Dutch court throws out case against Israeli military chiefs


THE HAGUE, Netherlands (AP) — A Dutch court threw out a civil case Wednesday brought by a Dutch-Palestinian man seeking damages from two former Israeli military commanders for their roles in a 2014 airstrike on a Gaza house that killed six members of his family.

The Hague District Court ruled that the case filed by Ismail Zeyada can’t proceed because the commanders, including high profile former military chief Benny Gantz, have immunity.

Zeyada was attempting to sue Gantz, who is now a prominent Israeli politician, and former Israeli air force commander Amir Eshel. Neither Gantz nor Eshel was in court for the decision.

Zeyada, who lives in the Netherlands, brought the case in The Hague because he argued he can’t successfully hold Israeli military leaders accountable in Israeli courts.

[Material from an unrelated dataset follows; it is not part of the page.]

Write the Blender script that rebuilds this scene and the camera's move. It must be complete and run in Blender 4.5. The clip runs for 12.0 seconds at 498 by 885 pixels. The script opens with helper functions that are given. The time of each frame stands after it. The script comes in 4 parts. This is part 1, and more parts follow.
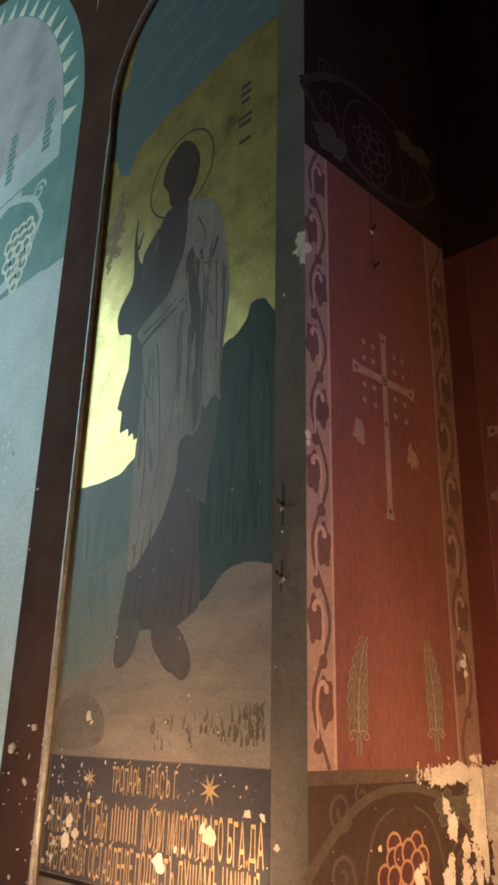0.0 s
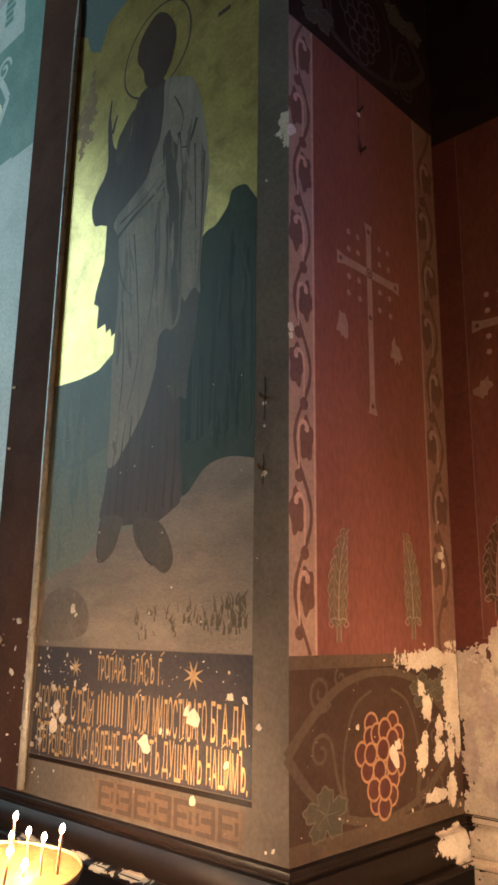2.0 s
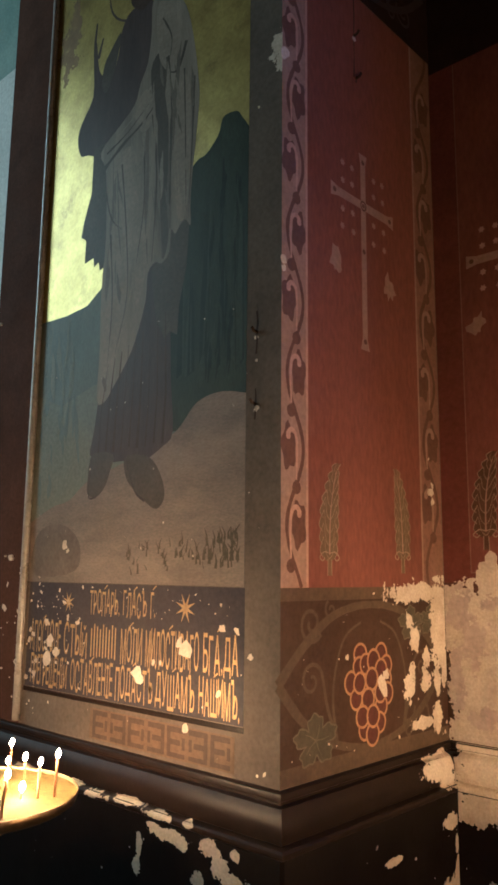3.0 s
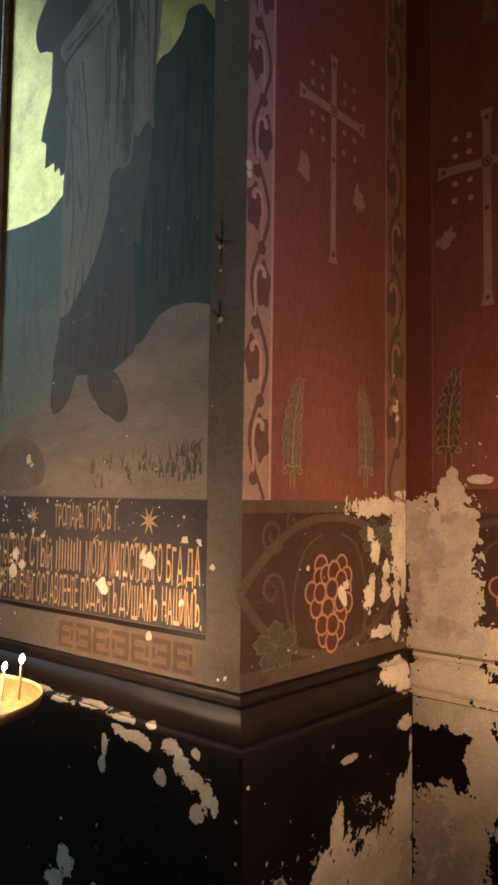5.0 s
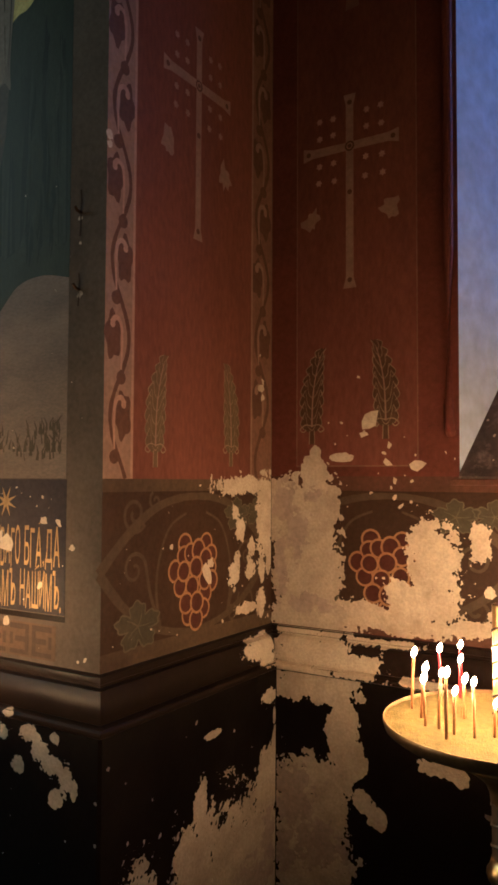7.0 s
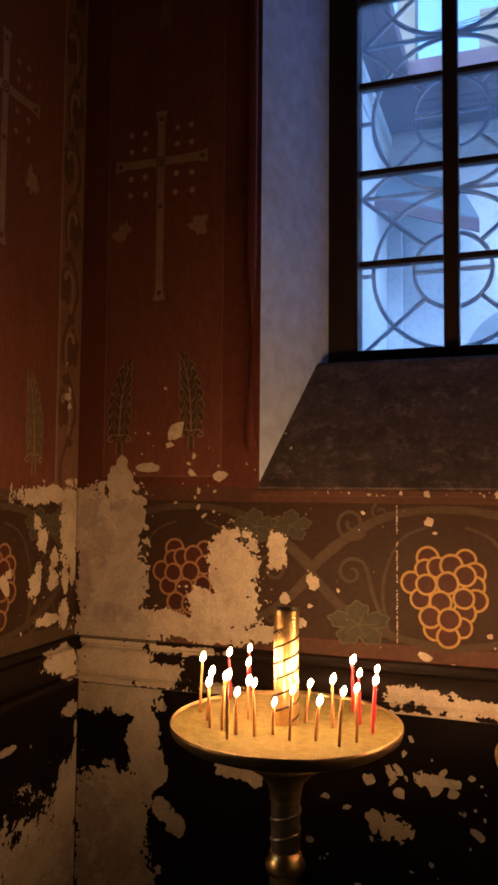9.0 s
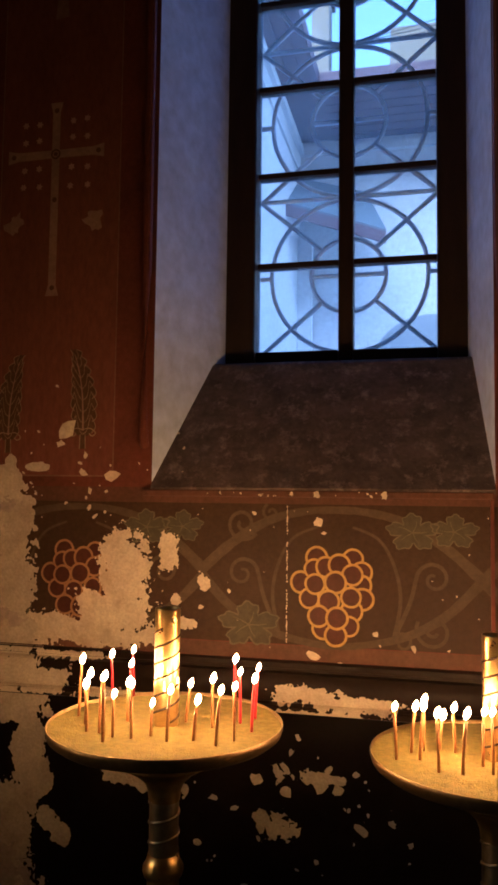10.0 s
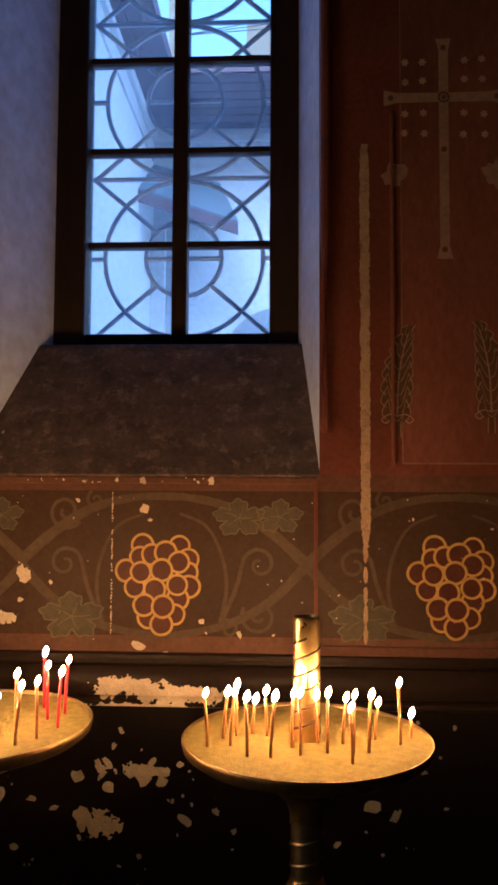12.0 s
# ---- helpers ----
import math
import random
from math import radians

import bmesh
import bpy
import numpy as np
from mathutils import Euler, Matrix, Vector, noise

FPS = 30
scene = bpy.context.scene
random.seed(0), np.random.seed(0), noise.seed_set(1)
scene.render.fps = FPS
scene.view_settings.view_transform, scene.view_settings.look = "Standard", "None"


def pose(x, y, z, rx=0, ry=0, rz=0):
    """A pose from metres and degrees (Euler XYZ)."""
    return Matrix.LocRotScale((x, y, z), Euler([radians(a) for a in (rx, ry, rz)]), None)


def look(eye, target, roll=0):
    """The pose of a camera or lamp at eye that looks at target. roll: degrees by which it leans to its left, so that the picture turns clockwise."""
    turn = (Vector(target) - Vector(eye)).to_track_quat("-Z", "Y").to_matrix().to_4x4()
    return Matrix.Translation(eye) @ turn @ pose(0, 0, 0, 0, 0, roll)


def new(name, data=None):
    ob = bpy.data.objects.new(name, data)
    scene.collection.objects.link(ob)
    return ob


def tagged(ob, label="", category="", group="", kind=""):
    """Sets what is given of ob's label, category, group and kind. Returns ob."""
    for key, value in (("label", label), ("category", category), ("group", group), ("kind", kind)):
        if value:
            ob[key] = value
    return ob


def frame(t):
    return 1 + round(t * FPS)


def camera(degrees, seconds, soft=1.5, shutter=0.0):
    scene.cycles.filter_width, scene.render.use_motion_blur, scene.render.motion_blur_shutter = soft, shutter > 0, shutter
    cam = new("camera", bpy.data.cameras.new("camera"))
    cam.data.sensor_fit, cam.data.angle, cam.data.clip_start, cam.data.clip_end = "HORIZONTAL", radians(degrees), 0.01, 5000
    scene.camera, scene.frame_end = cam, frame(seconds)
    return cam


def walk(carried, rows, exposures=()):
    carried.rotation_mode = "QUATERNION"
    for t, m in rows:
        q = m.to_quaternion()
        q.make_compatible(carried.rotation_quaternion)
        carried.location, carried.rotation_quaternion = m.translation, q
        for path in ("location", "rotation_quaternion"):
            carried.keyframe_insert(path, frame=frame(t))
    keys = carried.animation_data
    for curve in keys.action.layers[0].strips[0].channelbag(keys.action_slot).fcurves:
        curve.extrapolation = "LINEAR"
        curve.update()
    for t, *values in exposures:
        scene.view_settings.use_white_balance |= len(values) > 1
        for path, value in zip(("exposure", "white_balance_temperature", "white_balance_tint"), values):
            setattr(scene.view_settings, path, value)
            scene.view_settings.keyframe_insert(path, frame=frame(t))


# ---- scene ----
cam = camera(35.8, 12.0, soft=3.0)
PATH = [
    (0, (0.034, 0.021, 1.503), (-1.305, 1.331, 2.203), 1.3),
    (0.5, (0.027, 0.029, 1.502), (-1.318, 1.355, 2.159), 1.2),
    (1, (0.018, 0.032, 1.498), (-1.329, 1.38, 2.106), 0.9),
    (1.5, (0.014, 0.038, 1.491), (-1.337, 1.411, 2.03), 0.7),
    (2, (0.005, 0.042, 1.483), (-1.342, 1.443, 1.953), 0.7),
    (2.5, (-0.004, 0.046, 1.468), (-1.348, 1.471, 1.87), 0.7),
    (3, (-0.011, 0.046, 1.459), (-1.354, 1.491, 1.794), 0.6),
    (5, (0.0, 0.071, 1.437), (-1.307, 1.578, 1.577), 0.8),
    (5.5, (0.001, 0.078, 1.431), (-1.255, 1.63, 1.531), 0.7),
    (6, (0.004, 0.088, 1.426), (-1.201, 1.682, 1.513), 0.6),
    (6.5, (0.008, 0.096, 1.426), (-1.13, 1.738, 1.513), 0.5),
    (7, (0.026, 0.103, 1.428), (-1.035, 1.795, 1.526), 0.3),
    (9, (0.097, 0.111, 1.427), (-0.574, 1.991, 1.555), 0.5),
    (9.5, (0.124, 0.126, 1.418), (-0.444, 2.038, 1.557), 0.6),
    (10, (0.147, 0.136, 1.416), (-0.313, 2.077, 1.559), 0.7),
    (10.5, (0.165, 0.145, 1.414), (-0.189, 2.109, 1.556), 0.7),
    (11, (0.187, 0.162, 1.405), (-0.067, 2.141, 1.549), 0.6),
    (11.5, (0.207, 0.175, 1.406), (0.051, 2.164, 1.536), 0.5),
    (12, (0.216, 0.189, 1.403), (0.115, 2.183, 1.528), 0.3),
]
LIGHTNESS = [(0.0, 4.48, 4100, 6), (2.0, 4.40, 4080, 6), (3.0, 4.08, 4050, 6), (5.0, 3.94, 4000, 6), (6.0, 3.80, 4030, 6), (7.0, 3.32, 4330, 7), (8.8, 2.48, 5150, 14), (12.0, 2.60, 5150, 15)]
walk(cam, [(t, look(eye, target, roll)) for t, eye, target, roll in PATH], LIGHTNESS)

# ---- light ----
FLAME, DAY_LAMP, PANE_LAMP, SKY = 92.0, 8.6, 0.21, 0.15
world = bpy.data.worlds.new("sky")
scene.world = world
world.use_nodes = True
sky_node = world.node_tree.nodes.new("ShaderNodeTexSky")
sky_node.sky_type, sky_node.sun_disc = "NISHITA", False
sky_node.sun_elevation, sky_node.sun_rotation = radians(38), radians(200)
world.node_tree.links.new(sky_node.outputs[0], world.node_tree.nodes["Background"].inputs[0])
world.node_tree.nodes["Background"].inputs[1].default_value = SKY
sun = new("sun", bpy.data.lights.new("sun", "SUN"))
sun.data.energy, sun.data.angle, sun.data.color = 2.1, radians(75), (0.97, 0.98, 1.0)
sun.matrix_world = look((0, -6, 9), (0, 6, 0))
# the nave window high in the west wall, whose daylight grazes the pier
nave_day = new("nave_window_daylight", bpy.data.lights.new("nave_window_daylight", "AREA"))
nave_day.data.shape, nave_day.data.size, nave_day.data.size_y = "RECTANGLE", 1.6, 3.2
nave_day.data.energy, nave_day.data.color = DAY_LAMP, (1.0, 0.95, 0.60)
nave_day.matrix_world = look((-5.9, -1.3, 3.8), (0, -0.6, 2.9))
# daylight of the courtyard in the window's opening
pane_day = new("window_daylight", bpy.data.lights.new("window_daylight", "AREA"))
pane_day.data.shape, pane_day.data.size, pane_day.data.size_y = "RECTANGLE", 0.52, 1.55
pane_day.data.energy, pane_day.data.color = PANE_LAMP, (0.26, 0.46, 1.0)
pane_day.matrix_world = look((-0.09, 2.25, 2.62), (-0.09, 0.0, 2.62))
# ---- materials ----
def mat(name, a, b, rough=0.6, metal=0.0, scale=6.0, grain=90.0, bump=0.12, stretch=(1, 1, 1), gloss=0.15, dirt=None, dirt_amount=0.45, dirt_scale=3.0, coat=0.0, spec=0.13):
    """Two tones blended by a broad noise, a fine grain, a stain of its own and relief."""
    m = bpy.data.materials.new(name)
    m.use_nodes = True
    n, link = m.node_tree.nodes, m.node_tree.links.new
    p = n["Principled BSDF"]
    where = n.new("ShaderNodeTexCoord")
    scl = n.new("ShaderNodeMapping")
    scl.inputs["Scale"].default_value = stretch
    link(where.outputs["Object"], scl.inputs[0])

    def field(s, detail, roughness=0.6):
        t = n.new("ShaderNodeTexNoise")
        t.inputs["Scale"].default_value, t.inputs["Detail"].default_value, t.inputs["Roughness"].default_value = s, detail, roughness
        link(scl.outputs[0], t.inputs["Vector"])
        return t.outputs["Fac"]

    def ramp(fac, lo, hi, c0, c1):
        r = n.new("ShaderNodeValToRGB")
        r.color_ramp.elements[0].position, r.color_ramp.elements[1].position = lo, hi
        r.color_ramp.elements[0].color, r.color_ramp.elements[1].color = c0, c1
        link(fac, r.inputs[0])
        return r.outputs[0]

    def mix(kind, fac, x, y):
        t = n.new("ShaderNodeMix")
        t.data_type, t.blend_type = "RGBA", kind
        t.inputs[0].default_value = fac if isinstance(fac, float) else 0.5
        if not isinstance(fac, float):
            link(fac, t.inputs[0])
        for s, v in ((t.inputs[6], x), (t.inputs[7], y)):
            if isinstance(v, tuple):
                s.default_value = v
            else:
                link(v, s)
        return t.outputs[2]

    col = ramp(field(scale, 5), 0.3, 0.72, (*a, 1), (*b, 1))
    fine = field(grain, 3)
    col = mix("MULTIPLY", 1.0, col, ramp(fine, 0.25, 0.75, (0.78, 0.78, 0.78, 1), (1.12, 1.12, 1.12, 1)))
    if dirt:
        col = mix("MIX", ramp(field(dirt_scale, 8, 0.72), 0.52, 0.72, (0, 0, 0, 1), (dirt_amount,) * 3 + (1,)), col, (*dirt, 1))
    link(col, p.inputs["Base Color"])
    rg = n.new("ShaderNodeMapRange")
    rg.inputs[3].default_value, rg.inputs[4].default_value = max(0.02, rough - gloss), min(1, rough + gloss)
    link(field(scale * 2.3, 4), rg.inputs[0])
    link(rg.outputs[0], p.inputs["Roughness"])
    p.inputs["Metallic"].default_value = metal
    p.inputs["Coat Weight"].default_value = coat
    p.inputs["Specular IOR Level"].default_value = spec
    if bump:
        bp = n.new("ShaderNodeBump")
        bp.inputs["Strength"].default_value, bp.inputs["Distance"].default_value = bump, 0.004
        link(mix("MIX", 0.5, fine, field(scale * 3, 4)), bp.inputs["Height"])
        link(bp.outputs[0], p.inputs["Normal"])
    return m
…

But presiding judge Larisa Alwin said the court can’t hear the case because the commanders “enjoy functional immunity from jurisdiction” as their actions were part of a state-sanctioned military operation.

Zeyada said he and his lawyers would study the ruling with a view to appealing.

“I owe it to all the Palestinians who have suffered and continue to suffer the same fate, to continue this struggle to achieve what is denied to them: Access to independent justice and accountability for the unspeakable crimes committed against them,” he told reporters outside the courtroom.

The court agreed with the arguments of Dutch lawyers representing the men who said last year they should reject the case for lack of jurisdiction because the commanders have immunity because their actions in the 2014 Gaza conflict were part of an Israeli military operation and that Zeyada was free to sue them in Israel.

At hearings last year, Zeyada rejected the idea that he has access to justice in Israel as “farcical as well as vicious.”

Israel’s Justice Ministry had asked the court to dismiss the allegations, saying that an internal Israeli military investigation determined the airstrike had killed four militants hiding in the house. It said the attack was permissible under international law, and argued the Dutch court doesn’t have jurisdiction. Gaza’s Hamas rulers themselves have said that two militants were in the building.

At a hearing last year, Zeyada detailed his loss to the judges.

“My mother, Muftia Zeyada, who was 70 years old at the time of her death. My eldest brother Jamil and his precious wife Bayan. Their 12-year-old son Shaban. My two other brothers, Youssef and Omar,” he told judges.

Zeyada said Wednesday he felt “deep sorrow and disappointment, because effectively this decision denies me access to justice. I have no access to justice. I’m a Dutch citizen who I’ve been a victim of a horrendous crime and here a Dutch court tells me no access to justice.”